De son côté, Hubert Henry est formel: «Les oubliés, ça n’existe pas.» Ce Champenois de 68 ans, internaute assidu du «Forum 14-18» dédié à la Grande Guerre, est très remonté contre ces «réparateurs d’oubli» qui se multiplient. Il n’a pas une meilleure opinion de la loi de 2012, qu’il juge «stupide, scandaleuse et totalitaire». «Le monument en lui-même reflète la mentalité de l’époque, s’énerve-t-il. S’il y a des exclus, des évités, il y a des raisons. Nous ne pouvons absolument pas savoir, cent ans après, les vrais motifs de ces absences.»

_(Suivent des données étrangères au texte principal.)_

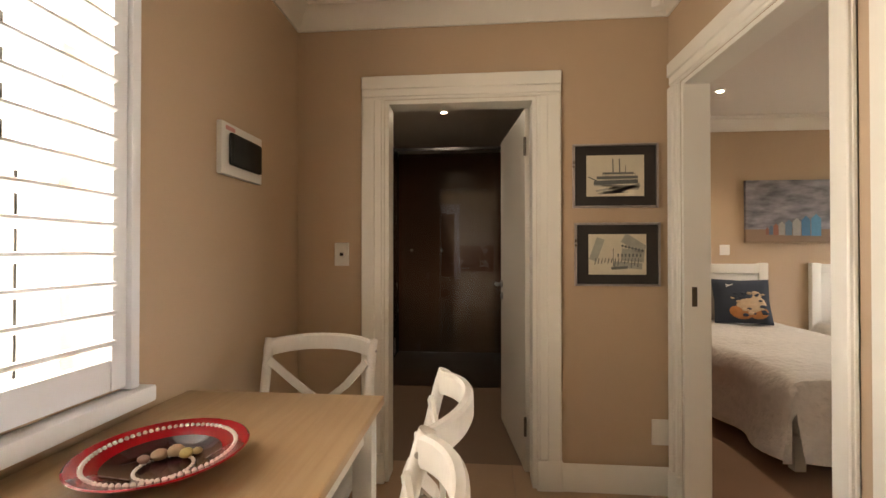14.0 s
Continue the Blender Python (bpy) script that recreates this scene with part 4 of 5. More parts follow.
kt = thing("kettle", (2.54, -1.02, ZT), "polished steel stove-style kettle with a black handle", "kettle")
bm = bm_new()
lathe(bm, [(0.0, 0.0), (0.082, 0.0), (0.085, 0.012), (0.085, 0.03)], n=32)
part("base", bm, M_BLACK, kt, "", True)
bm = bm_new()
lathe(bm, [(0.082, 0.03), (0.083, 0.06), (0.076, 0.10), (0.058, 0.135), (0.030, 0.15), (0.0, 0.153)], n=32)
part("body", bm, M_CHROME, kt, "", True)
bm = bm_new()
lathe(bm, [(0.014, 0.15), (0.012, 0.165), (0.018, 0.175), (0.0, 0.182)], n=16)
part("lid_knob", bm, M_BLACK, kt, "", True)
bm = bm_new()
sweep(bm, [(0.075 * math.cos(radians(a)), 0, 0.145 + 0.095 * math.sin(radians(a))) for a in range(0, 181, 15)], circle_prof(0.012, 10, 1.3), up=(0, 1, 0))
part("handle", bm, M_BLACK, kt, "black arched handle", True)
bm = bm_new()
cyl(bm, (-0.06, 0.02, 0.085), (-0.115, 0.04, 0.135), 0.018, 0.010, n=12)
part("spout", bm, M_CHROME, kt, "", True)

ts = thing("toaster", (2.25, -1.03, ZT), "black toaster with brushed steel sides", "toaster", rz=-6)
bm = bm_new()
bx(bm, -0.115, 0.115, -0.085, 0.085, 0.008, 0.185, 0.022, 3)
part("body", bm, M_BLACK, ts, "", True)
bm = bm_new()
bx(bm, -0.075, 0.10, 0.084, 0.088, 0.030, 0.178, 0.003)
part("steel_side", bm, mat("satin_steel", (0.55, 0.51, 0.46), 0.5, metal=0.35, var=0.03), ts, "brushed steel side panel", True)
bm = bm_new()
for y in (-0.03, 0.03):
    bx(bm, -0.09, 0.09, y - 0.014, y + 0.014, 0.183, 0.187)
part("slot", bm, M_GASKET, ts)

pp = thing("copper_pipe", (3.02, -1.195, 0.945), "bare copper water pipe up the corner of the tiles", "pipe")
bm = bm_new()
cyl(bm, (0, 0, 0), (0, 0, 0.39), 0.011, n=12)
part("tube", bm, M_COPPER, pp, "", True)


def plate_switch(name, at, axis, out, w, h, label, category, extra=None):
    """A wall plate on an x or y wall: bevelled plate, with its insert as a part."""
    ob = thing(name, at, label, category)
    bm = bm_new()
    if axis == "x":
        bx(bm, 0, out * 0.010, -w / 2, w / 2, -h / 2, h / 2, 0.002)
    else:
        bx(bm, -w / 2, w / 2, 0, out * 0.010, -h / 2, h / 2, 0.002)
    part("plate", bm, M_WPLAST, ob, "", True)
    for u, v, a, b, d, mt, nm in extra or ():
        bm = bm_new()
        if axis == "x":
            bx(bm, out * 0.010, out * (0.010 + d), u - a / 2, u + a / 2, v - b / 2, v + b / 2, min(0.001, d / 3), 1)
        else:
            bx(bm, u - a / 2, u + a / 2, out * 0.010, out * (0.010 + d), v - b / 2, v + b / 2, min(0.001, d / 3), 1)
        part(nm, bm, mt, ob, "", True)
    return ob


SOCK = [(-0.028, 0.012, 0.04, 0.05, 0.002, M_WPLAST, "socket_face"), (-0.028, 0.02, 0.007, 0.007, 0.0025, M_BLACK, "pin_hole"), (-0.038, 0.002, 0.006, 0.006, 0.0025, M_BLACK, "pin_hole"), (-0.018, 0.002, 0.006, 0.006, 0.0025, M_BLACK, "pin_hole"), (0.035, 0.0, 0.016, 0.03, 0.006, M_WPLAST, "rocker")]
plate_switch("wall_socket", (X1 - 0.008, -0.83, 1.195), "x", -1, 0.12, 0.085, "white double socket plate on the tiles", "socket", SOCK)
plate_switch("wall_socket", (2.84, Y0 + 0.008, 1.175), "y", 1, 0.12, 0.12, "white socket plate with a plug on the tiles", "socket", SOCK + [(0.005, -0.02, 0.045, 0.05, 0.03, M_WPLAST, "plug")])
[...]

Marcel Briant est mort le 19 juillet 1918. Comme Lucien Bessonneaux, il est mort pour la France et son nom n’apparaît sur aucun monument aux morts. Pourtant, ce serait une erreur de le rajouter. Un vieil article de 1994 de La Bouinotte, magazine consacré au Berry, rembobine l’histoire: si Marcel n’apparaît nulle part, c’est parce que son père, Félix, pacifiste convaincu et grand admirateur de Jean Jaurès, a refusé que le nom de son fils figure sur un tel monument.
«Les commémorations créent nécessairement des réparateurs de mémoire.»
Serge Barcellini, président du Souvenir français
Pour Alexandre Lafon, ce débat arrive trop tard. «Les monuments aux morts sont modifiés. La question ne se pose même pas. Certains ont changé de place. Donc dire qu’il ne faut pas toucher aux monuments… Quoiqu’il en soit, ils ont déjà été transformés!»
Quant aux «réparateurs d’oublis», il y a peu de chances qu'il s'agisse d'une espèce en voie de disparition. «Est-ce qu’on peut être contre les réparateurs de mémoire?, demande Serge Barcellini. Non, parce que dans ce cas-là, il faut arrêter les commémorations. Elles créent nécessairement des réparateurs de mémoire.»
Et si une fois passé le 11 novembre 2018, les fanatiques de la Grande Guerre retourneront dans l'ombre, les réparateurs et réparatrices d’oublis de 39-45 ne tarderont pas à sortir des tranchées.